Required task.
Set down the full listing exactly as given. Any pictures are to be left out.

Material.
———

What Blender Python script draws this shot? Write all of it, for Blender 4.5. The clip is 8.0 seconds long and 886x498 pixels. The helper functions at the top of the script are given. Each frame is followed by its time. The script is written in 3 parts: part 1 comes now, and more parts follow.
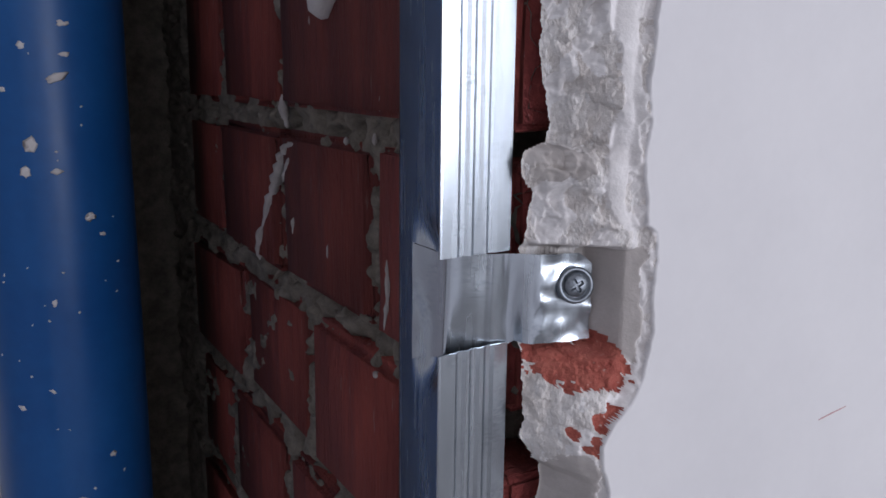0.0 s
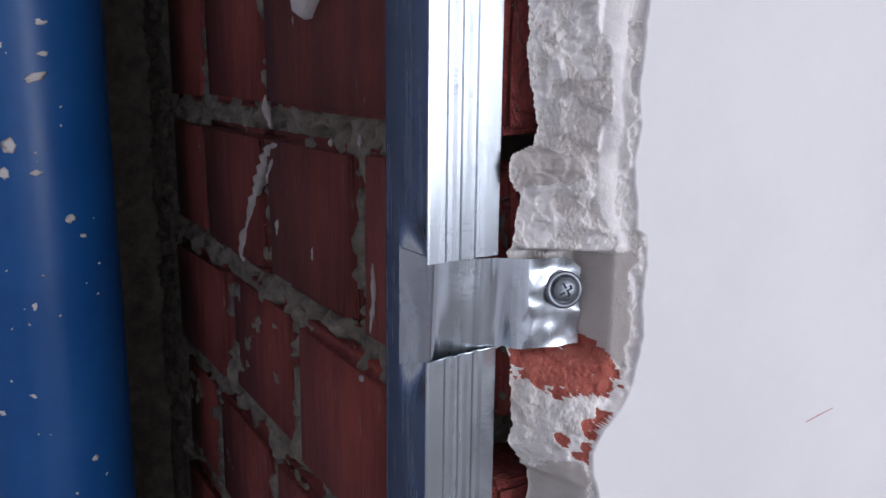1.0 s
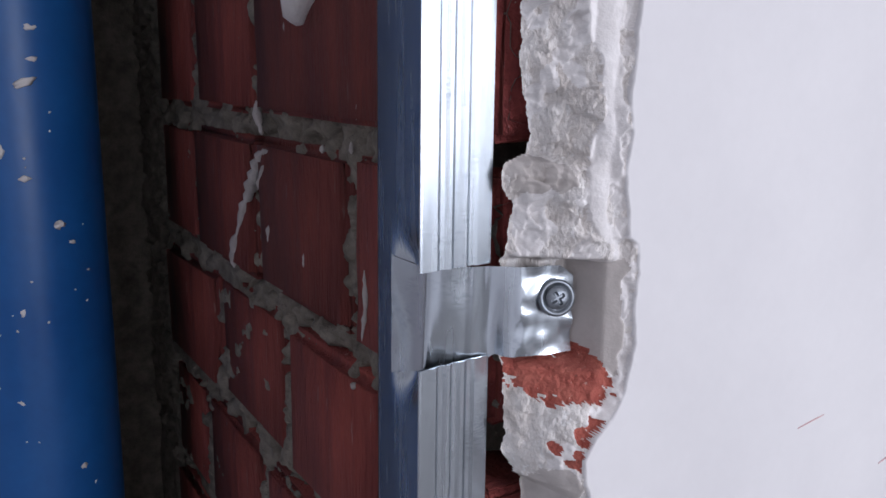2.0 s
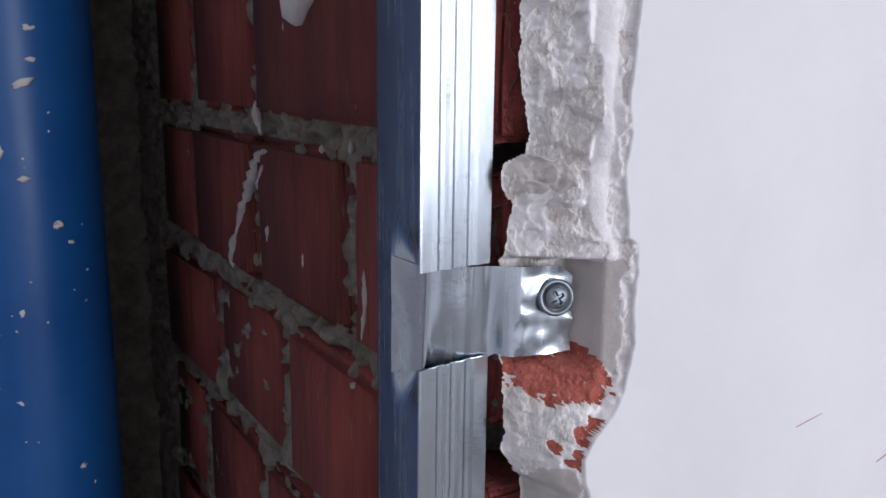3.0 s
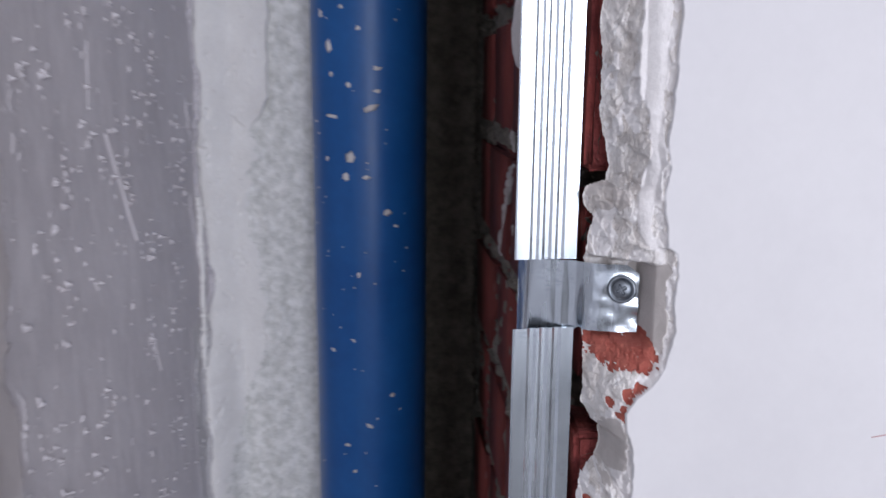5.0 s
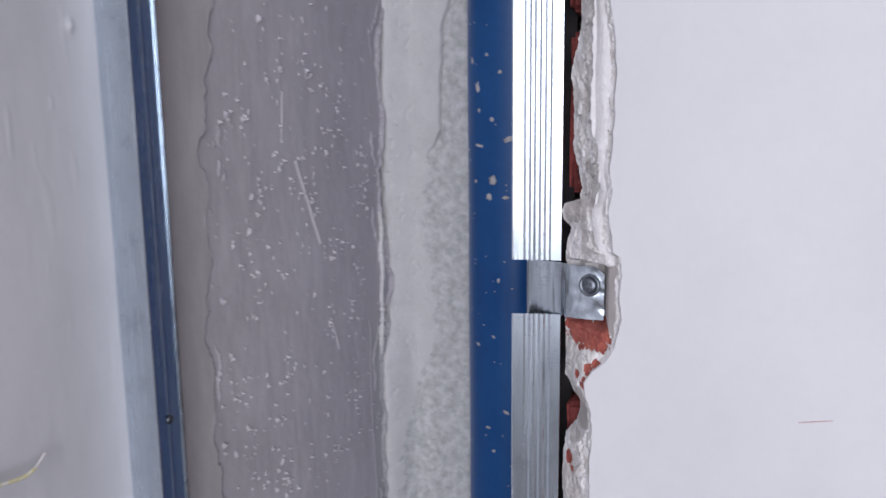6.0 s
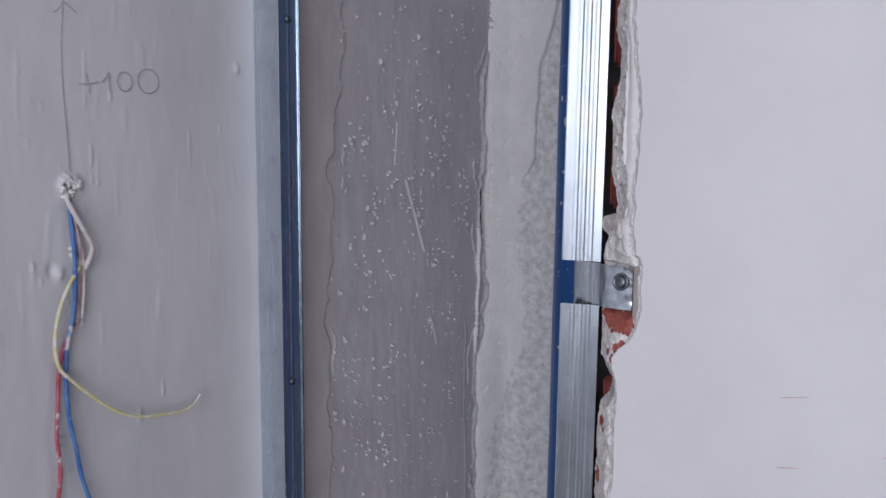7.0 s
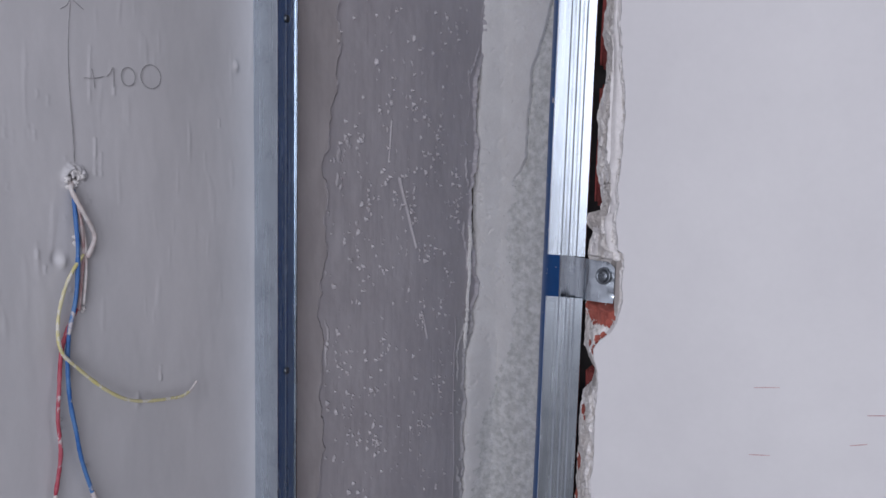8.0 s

———

Exercise solution.
What Blender Python script draws this shot? Write all of it, for Blender 4.5. The clip is 8.0 seconds long and 886x498 pixels. The helper functions at the top of the script are given. Each frame is followed by its time. The script is written in 3 parts: part 1 comes now, and more parts follow.
0.0 s
1.0 s
2.0 s
3.0 s
5.0 s
6.0 s
7.0 s
8.0 s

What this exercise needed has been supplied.